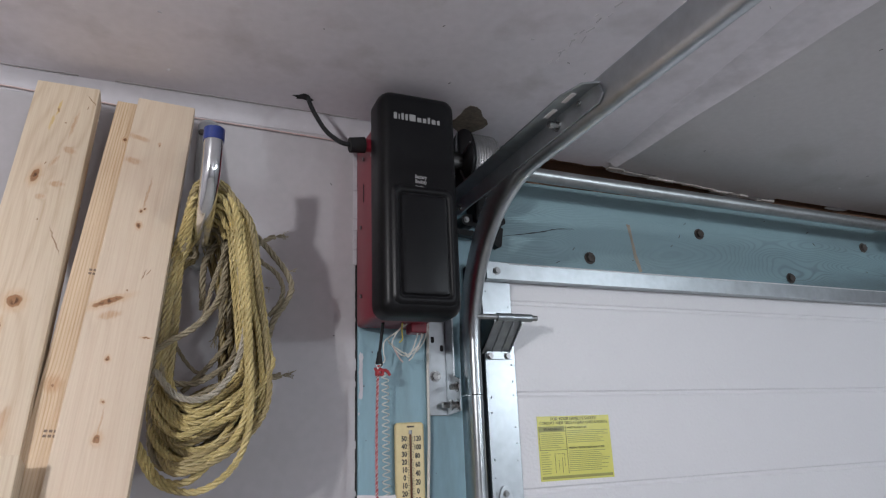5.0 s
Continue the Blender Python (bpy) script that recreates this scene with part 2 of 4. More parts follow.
BOLT = shader("bolt_steel", (0.45, 0.455, 0.45), 0.26, metal=1.0, vary=0.2, size=40, fine=150, bump=0.05)
RUST = shader("rusted_bolt_head", (0.075, 0.062, 0.055), 0.7, metal=0.3, vary=0.5, size=60, fine=200, bump=0.4)
CHROME = shader("chrome_tube", (0.80, 0.81, 0.82), 0.16, metal=1.0, vary=0.08, size=15, fine=80, bump=0.02)
GREY_METAL = shader("grey_painted_metal", (0.46, 0.48, 0.49), 0.4, metal=0.5, vary=0.12, size=15)
BLACK = shader("black_moulded_plastic", (0.006, 0.006, 0.007), 0.38, spec=0.22, vary=0.15, size=12, fine=400, bump=0.12, depth=0.0004)
BLACK_RUBBER = shader("black_rubber", (0.005, 0.005, 0.006), 0.75, vary=0.2, size=20)
RED = shader("red_enamel", (0.20, 0.012, 0.026), 0.36, vary=0.1, size=10, fine=120, bump=0.03)
RED_CORD = shader("red_plastic", (0.42, 0.045, 0.055), 0.5, vary=0.25, size=60, fine=300)
PINK = shader("pink_fabric", (0.72, 0.30, 0.32), 0.7, vary=0.2, size=60, fine=300)
WHITE_WIRE = shader("white_wire", (0.66, 0.65, 0.60), 0.5, vary=0.08)
YELLOW_WIRE = shader("yellow_wire", (0.60, 0.50, 0.10), 0.5, vary=0.1)
COPPER = shader("pink_wire", (0.56, 0.42, 0.40), 0.5, vary=0.15)
IVORY = shader("aged_ivory_enamel", (0.72, 0.60, 0.32), 0.42, vary=0.1, size=18, fine=150, stain=(0.45, 0.30, 0.12), stain_size=12, stain_amount=0.25)
INK = shader("black_ink", (0.035, 0.03, 0.03), 0.6, vary=0.1)
GREY_PRINT = shader("silver_print", (0.34, 0.34, 0.34), 0.4, vary=0.08)
YELLOW = shader("yellow_vinyl", (0.76, 0.74, 0.20), 0.15, vary=0.05, size=20, fine=170, bump=0.32, depth=0.0010, spec=0.6)
OLIVE = shader("olive_print", (0.34, 0.33, 0.08), 0.35, vary=0.1, size=30)
PAPER = shader("white_paper", (0.78, 0.75, 0.74), 0.7, vary=0.06, size=25, fine=150)
CARTON = shader("white_carton", (0.52, 0.50, 0.575), 0.6, vary=0.05, size=8, fine=120, bump=0.08)
CARTON_IN = shader("grey_carton_inside", (0.26, 0.25, 0.24), 0.8, vary=0.15, size=10, fine=120, bump=0.15)
TORN = shader("torn_brown_board", (0.20, 0.11, 0.06), 0.9, vary=0.4, size=40)
ROPE = shader("yellow_polypropylene_rope", (0.56, 0.45, 0.195), 0.45, vary=0.40, size=26, fine=420, bump=0.7, depth=0.0012, stain=(0.30, 0.25, 0.13), stain_size=7, stain_amount=0.8)
# Darker copy of the yellow rope; the coil's inner shade is in its colour.
SHADED_ROPE = shader("shaded_yellow_rope", (0.36, 0.285, 0.135), 0.5, vary=0.4, size=14, fine=420, bump=0.7, depth=0.0012, stain=(0.20, 0.17, 0.10), stain_size=9, stain_amount=0.7)
GREY_ROPE = shader("lavender_grey_rope", (0.37, 0.335, 0.27), 0.6, vary=0.3, size=12, fine=420, bump=0.7, depth=0.0012)
OLD_ROPE = shader("greyed_old_rope", (0.30, 0.255, 0.17), 0.75, vary=0.3, size=12, fine=420, bump=0.7, depth=0.0012)
BLUE_CAP = shader("blue_vinyl_cap", (0.03, 0.05, 0.22), 0.4, vary=0.1, size=20)
CABLE = shader("grey_wire_rope", (0.26, 0.26, 0.265), 0.45, metal=0.7, vary=0.2, size=60)
AMBER = shader("brown_spirit_tube", (0.13, 0.055, 0.03), 0.25, vary=0.2)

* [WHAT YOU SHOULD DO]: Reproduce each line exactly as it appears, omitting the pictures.

* [RESULT OF THIS TASK]:
5.0 s
Continue the Blender Python (bpy) script that recreates this scene with part 2 of 4. More parts follow.
BOLT = shader("bolt_steel", (0.45, 0.455, 0.45), 0.26, metal=1.0, vary=0.2, size=40, fine=150, bump=0.05)
RUST = shader("rusted_bolt_head", (0.075, 0.062, 0.055), 0.7, metal=0.3, vary=0.5, size=60, fine=200, bump=0.4)
CHROME = shader("chrome_tube", (0.80, 0.81, 0.82), 0.16, metal=1.0, vary=0.08, size=15, fine=80, bump=0.02)
GREY_METAL = shader("grey_painted_metal", (0.46, 0.48, 0.49), 0.4, metal=0.5, vary=0.12, size=15)
BLACK = shader("black_moulded_plastic", (0.006, 0.006, 0.007), 0.38, spec=0.22, vary=0.15, size=12, fine=400, bump=0.12, depth=0.0004)
BLACK_RUBBER = shader("black_rubber", (0.005, 0.005, 0.006), 0.75, vary=0.2, size=20)
RED = shader("red_enamel", (0.20, 0.012, 0.026), 0.36, vary=0.1, size=10, fine=120, bump=0.03)
RED_CORD = shader("red_plastic", (0.42, 0.045, 0.055), 0.5, vary=0.25, size=60, fine=300)
PINK = shader("pink_fabric", (0.72, 0.30, 0.32), 0.7, vary=0.2, size=60, fine=300)
WHITE_WIRE = shader("white_wire", (0.66, 0.65, 0.60), 0.5, vary=0.08)
YELLOW_WIRE = shader("yellow_wire", (0.60, 0.50, 0.10), 0.5, vary=0.1)
COPPER = shader("pink_wire", (0.56, 0.42, 0.40), 0.5, vary=0.15)
IVORY = shader("aged_ivory_enamel", (0.72, 0.60, 0.32), 0.42, vary=0.1, size=18, fine=150, stain=(0.45, 0.30, 0.12), stain_size=12, stain_amount=0.25)
INK = shader("black_ink", (0.035, 0.03, 0.03), 0.6, vary=0.1)
GREY_PRINT = shader("silver_print", (0.34, 0.34, 0.34), 0.4, vary=0.08)
YELLOW = shader("yellow_vinyl", (0.76, 0.74, 0.20), 0.15, vary=0.05, size=20, fine=170, bump=0.32, depth=0.0010, spec=0.6)
OLIVE = shader("olive_print", (0.34, 0.33, 0.08), 0.35, vary=0.1, size=30)
PAPER = shader("white_paper", (0.78, 0.75, 0.74), 0.7, vary=0.06, size=25, fine=150)
CARTON = shader("white_carton", (0.52, 0.50, 0.575), 0.6, vary=0.05, size=8, fine=120, bump=0.08)
CARTON_IN = shader("grey_carton_inside", (0.26, 0.25, 0.24), 0.8, vary=0.15, size=10, fine=120, bump=0.15)
TORN = shader("torn_brown_board", (0.20, 0.11, 0.06), 0.9, vary=0.4, size=40)
ROPE = shader("yellow_polypropylene_rope", (0.56, 0.45, 0.195), 0.45, vary=0.40, size=26, fine=420, bump=0.7, depth=0.0012, stain=(0.30, 0.25, 0.13), stain_size=7, stain_amount=0.8)
# Darker copy of the yellow rope; the coil's inner shade is in its colour.
SHADED_ROPE = shader("shaded_yellow_rope", (0.36, 0.285, 0.135), 0.5, vary=0.4, size=14, fine=420, bump=0.7, depth=0.0012, stain=(0.20, 0.17, 0.10), stain_size=9, stain_amount=0.7)
GREY_ROPE = shader("lavender_grey_rope", (0.37, 0.335, 0.27), 0.6, vary=0.3, size=12, fine=420, bump=0.7, depth=0.0012)
OLD_ROPE = shader("greyed_old_rope", (0.30, 0.255, 0.17), 0.75, vary=0.3, size=12, fine=420, bump=0.7, depth=0.0012)
BLUE_CAP = shader("blue_vinyl_cap", (0.03, 0.05, 0.22), 0.4, vary=0.1, size=20)
CABLE = shader("grey_wire_rope", (0.26, 0.26, 0.265), 0.45, metal=0.7, vary=0.2, size=60)
AMBER = shader("brown_spirit_tube", (0.13, 0.055, 0.03), 0.25, vary=0.2)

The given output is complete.